American Exceptionalism: A Bipartisan Consensus?

I realized only today that the scholarly journal World Affairs, which was first published beginning in 1837, was relaunched in January as an entirely new sort of publication. A quick perusal of the winter and spring 2008 issues indicates the journal shows some promise as a place (like, we hope, World Politics Review), where a wide range of opinions and ideas, regardless of ostensible political stripe, have found a home.

One essay that caught my eye was by David Rieff, who, in the guise of a review of both a recent book by Anne-Marie Slaughter and Barack Obama’s April 2007 foreign policy speech before the Chicago Council on Global Affairs had some interesting things to say about the bipartisan consensus regarding America’s place in the world.

An aside: We here at World Politics Review call our little journal non-partisan, and are dedicated to being so, not because such a thing is a virtue in itself, or because such an editorial stance (believe me) confers any kind of commercial advantage, but because we believe (or at least I believe) that partisanship is — especially at this moment, but likely also in the future — utterly useless for both making sense of international relations and arriving at the best policy prescriptions for U.S. foreign policy.

Rieff’s article inspired these thoughts, for one reason, because its subject is what he sees as the fallacy of great difference among so-called liberals and conservatives on the question of American Exceptionalism. In addition, however, because the history of Rieff’s thinking on U.S. foreign policy going back at least 10 years seems to be itself evidence of the futility of interpreting foreign policy through the guise of traditional political categories.

Anyway, here’s Rieff on American exceptionalism, Cheney, Obama and more:

For all the hazy evocations of some mythic time when politics halted at the water’s edge, a bipartisan foreign policy is hardly a constant in U.S. history . . .
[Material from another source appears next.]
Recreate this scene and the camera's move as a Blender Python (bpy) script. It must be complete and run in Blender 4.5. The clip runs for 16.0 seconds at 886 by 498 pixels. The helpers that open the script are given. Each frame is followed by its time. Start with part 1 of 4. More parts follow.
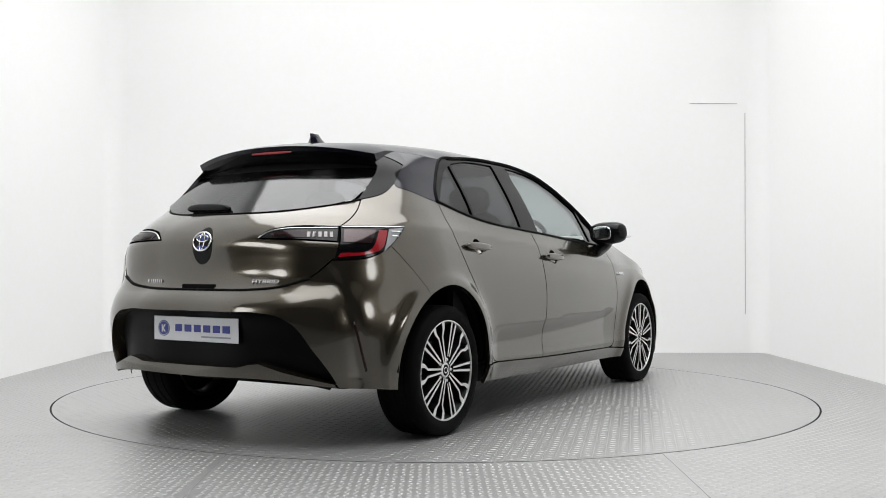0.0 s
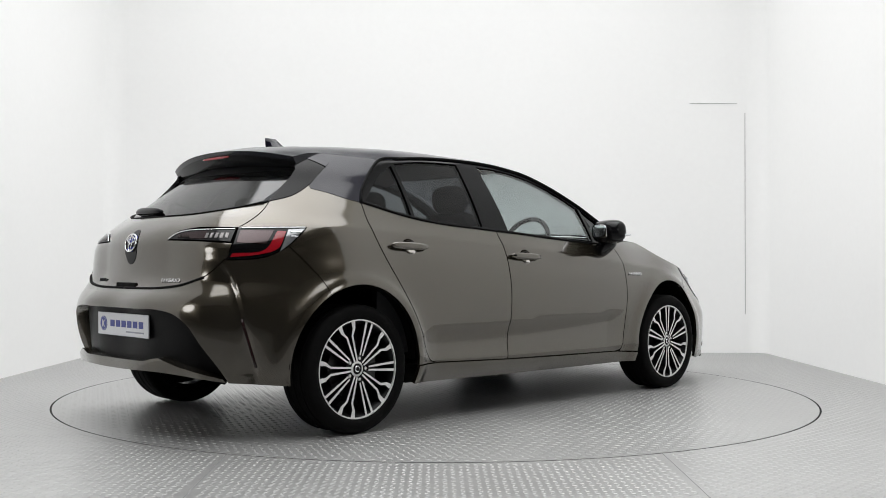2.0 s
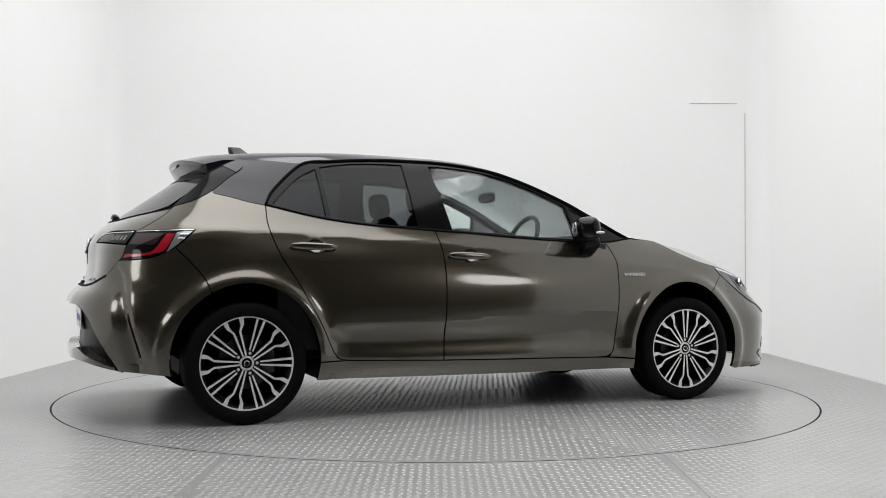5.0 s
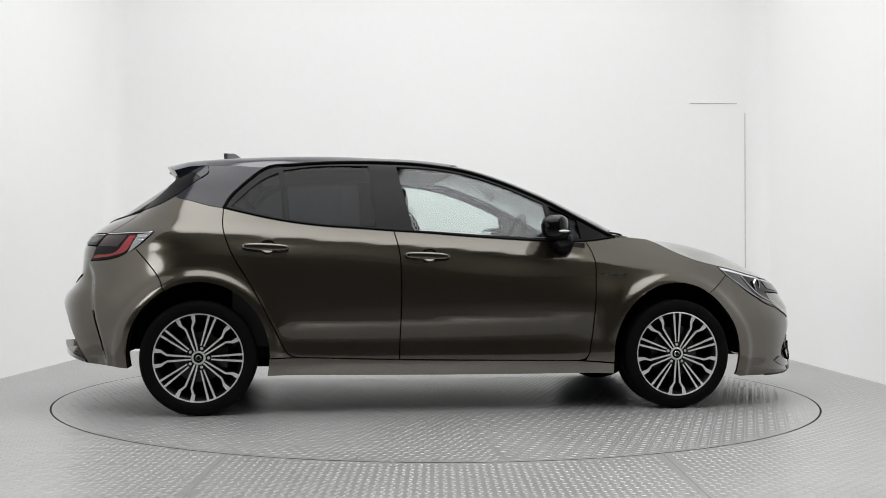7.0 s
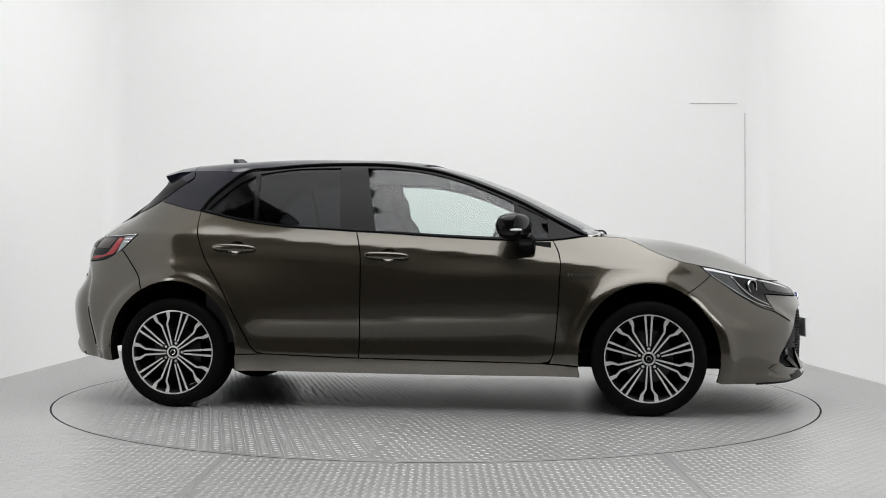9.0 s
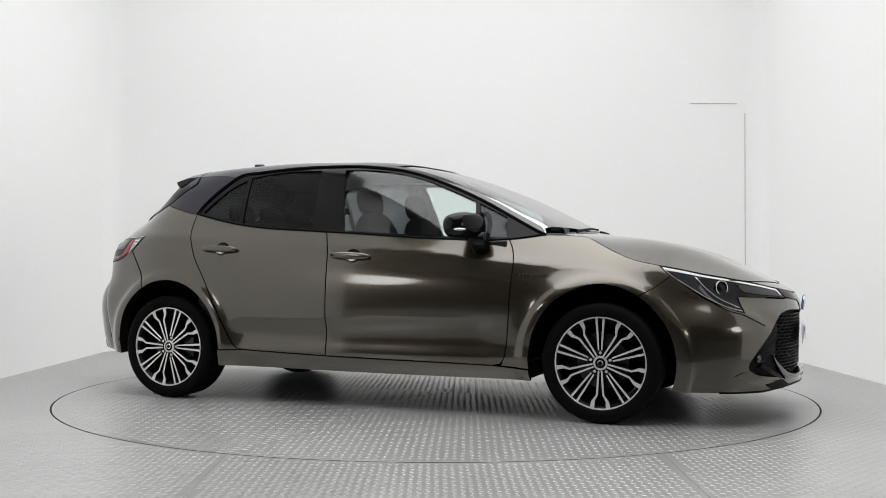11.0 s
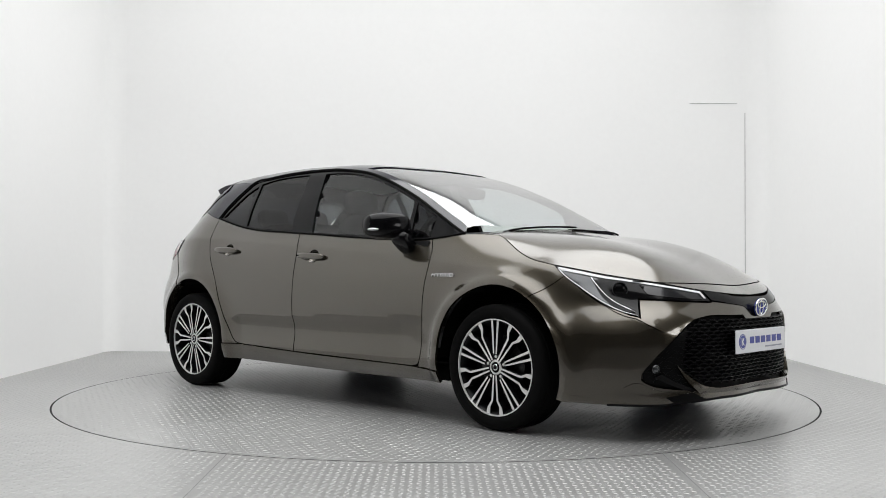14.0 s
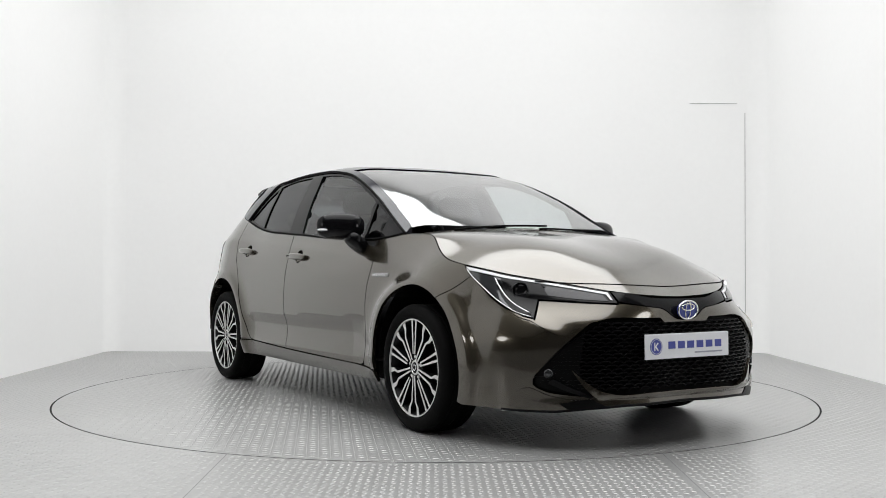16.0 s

But if one looks at the current American foreign policy debate without the expectation that Democrats and Republicans will agree on just about everything, what seems remarkable is the extent to which they do, in fact, agree on just about everything. To be sure, the Chomskian/English department left and the Buchananite right have an altogether different perspective. They view American power either as fundamentally malign, or else as benign but not to be expended other than when vital U.S. national interests, narrowly construed, are at stake. (Chomsky really just turns American Exceptionalism on its head: America the exceptionally evil.) But for the most part, from Barack Obama to—dare one say it?—Richard Cheney, the argument goes undisputed that the world “needs” (that extraordinarily loaded word being the one most commonly employed) American leadership and that, for its part, the U.S. has a “special” (also a loaded word) role to play on the international scene.

. . .

The debate over the Iraq War has occluded the fact that, for the most part . . . Liberals, no less than conservatives, accept the premise of the virtuousness of U.S. power (no “power corrupts and absolute power corrupts absolutely” coming from the mouths of Barack Obama or Hillary Clinton, let alone those advising them, from Samantha Power to Richard Holbrooke.) And by liberals, one refers to people who, in American terms, occupy a space very much to the left of writers like Peter Beinart, whose book, The Good Fight: Why Liberals—and Only Liberals—Can Win the War On Terrorism, is a cri de coeur for the liberalism of Scoop Jackson or John F. Kennedy, before Vietnam ruined everything. Or centers like the Truman Project for National Security or the Web site Democracy Arsenal [sic], whose name may evoke Rooseveltian idealism to those who blog for it, but that would have a rather different resonance to, say, a historically minded Latin American.

. . .

As a candidate generally (and rightly) viewed as being much more critical of the administration’s foreign policy than Senator Clinton has been, Obama presents an interesting case study in the tyranny of small differences. Unlike Clinton, he steadfastly opposed the war in Iraq from the beginning and has not hedged about when and how he will withdraw U.S. forces. His supporters insist that he represents a decisive break with not just the policies of the Bush administration but also with the administration’s worldview. Yet that same Chicago speech reveals that, while Obama may differ with them on rhetoric and particulars, he remains every bit as committed to cementing U.S. hegemony in the world as President Bush or Vice President Cheney.